Fast immer auf der Höhe
Technisch präsentiert sich das Spiel in seinem ganz eigenen grafischen Stil und mischt natürliche Töne und Farben, um die Schönheit aber auch die Härte der schottischen Landschaft stimmungsvoll einzusammeln. Moira dagegen wirkt in ihren Animationen eher wie einem Studio Ghibli Anime entsprungen und setzt sich mit ihrer bunten Kleidung immer gut erkennbar vom Hintergrund ab.
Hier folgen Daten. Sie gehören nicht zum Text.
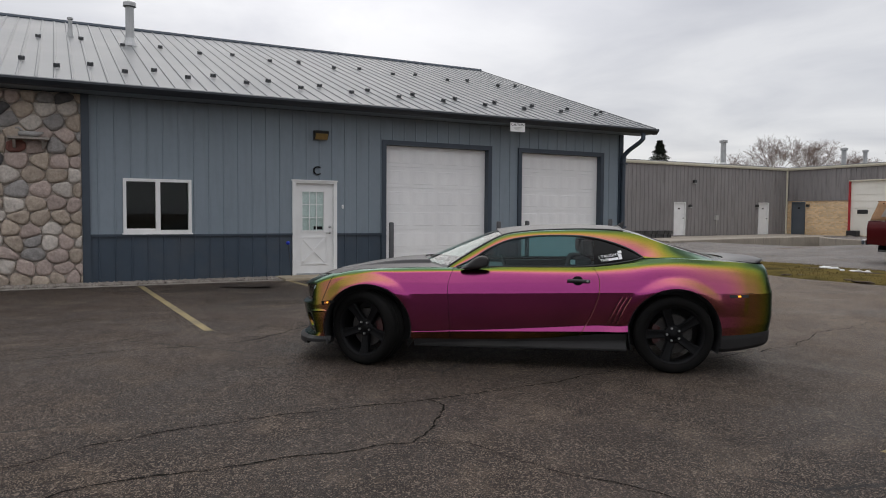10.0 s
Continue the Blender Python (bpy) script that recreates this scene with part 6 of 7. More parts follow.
# ---- lot markings, cracks, grass ----
def ground_strip(name, pts, width, lift, material, label, category, jitter=0.0, seed=1, kind="structure"):
    rnd = random.Random(seed)
    path = [Vector((x, y, 0)) for x, y in pts]
    if jitter:
        for _ in range(5):
            nxt = []
            for a, b in zip(path, path[1:]):
                d = b - a
                nxt += [a, (a + b) / 2 + Vector((-d.y, d.x, 0)) * rnd.uniform(-jitter, jitter)]
            path = nxt + [path[-1]]
    bm = bmesh.new()
    prev = None
    for i, p in enumerate(path):
        d = (path[min(i + 1, len(path) - 1)] - path[max(i - 1, 0)]).normalized()
        n = Vector((-d.y, d.x, 0))
        w = width * (rnd.uniform(0.15, 1.5) if jitter else 1) * 0.5
        cur = [bm.verts.new((p.x + n.x * w * s, p.y + n.y * w * s, ground_z(p.y) + lift)) for s in (-1, 1)]
        if prev:
            bm.faces.new((prev[0], prev[1], cur[1], cur[0]))
        prev = cur
    return tagged(part(name, bm, material), label, category, kind=kind)


for pts in ([(-9.0, 1.04), (-2.93, 1.23)], [(-9.0, 3.98), (-6.5, 4.06), (-3.33, 4.20)], [(3.52, 4.09), (9.0, 4.34)]):
    ground_strip("parking_line", pts, 0.105, 0.004, M["line_paint"], "worn yellow painted parking line", "parking line")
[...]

Die Switch scheint bei der Darstellung der weitläufigen Ansichten in einigen wenigen Momenten ins Schwitzen zu kommen, doch in der Regel kommt die Konsole seltener als Moira ins Stolpern, sodass alles immer sauber und flüssig dargestellt wird. Unterlegt wird das Geschehen nicht nur mit der erwähnten stimmigen Synchronisation, sondern auch von einer Mischung aus ruhigen Klängen im regulären Spiel und schwungvollen Folk-Stücken der Bands “Talisk” und “Fourth Moon” während der Rhythmusspiele. Die schlicht gehaltene Steuerung funktioniert ohne Probleme und kann im Menü, so wie einige Aspekte des Gameplays gesondert angepasst werden und auch die Ladezeiten tun sich angenehm zügig hervor. Insgesamt lässt sich das Spiel sowohl mobil auch stationär sehr gut spielen. Auf dem kleinen Bildschirm kann es nur in Höhlen aufgrund der Dunkelheit mitunter ein wenig unübersichtlicher werden. Unspielbar wird es aber nie.
Fazit:
A Highland Song ist, im besten Sinne, ein hinterhältiges Spiel. Mit Versprechungen von großen Augenblicken lockt es euch ans Meer und verschweigt dabei völlig, dass schon der eigentliche Weg dahin die Reise wert ist. Über saftige Wiesen rennend und springend, sich durch düstere Höhlen tastend und in eisigen Stürmen und Gewittern frierend, verfolgt ihr Moira auf ihrer Reise durch eine Welt, die frei von herkömmlichen Gegnern trotzdem voller Abenteuer und Wunder steckt. Dabei lernt ihr nicht nur eure Figur, sondern auch das schottische Hochland mit seinem rauen Klima, der unbezwingbar wilden Natur und den wunderschönen Ausblicken kennen, in einem Spiel, das sich, von einigen Momenten abgesehen, immer wieder großartig spielt. Wer Lust auf einen kurzen Trip in die Natur hat, ohne die gemütliche Couch verlassen zu müssen und der englischen Sprache mächtig ist, kann jederzeit bedenkenlos zugreifen.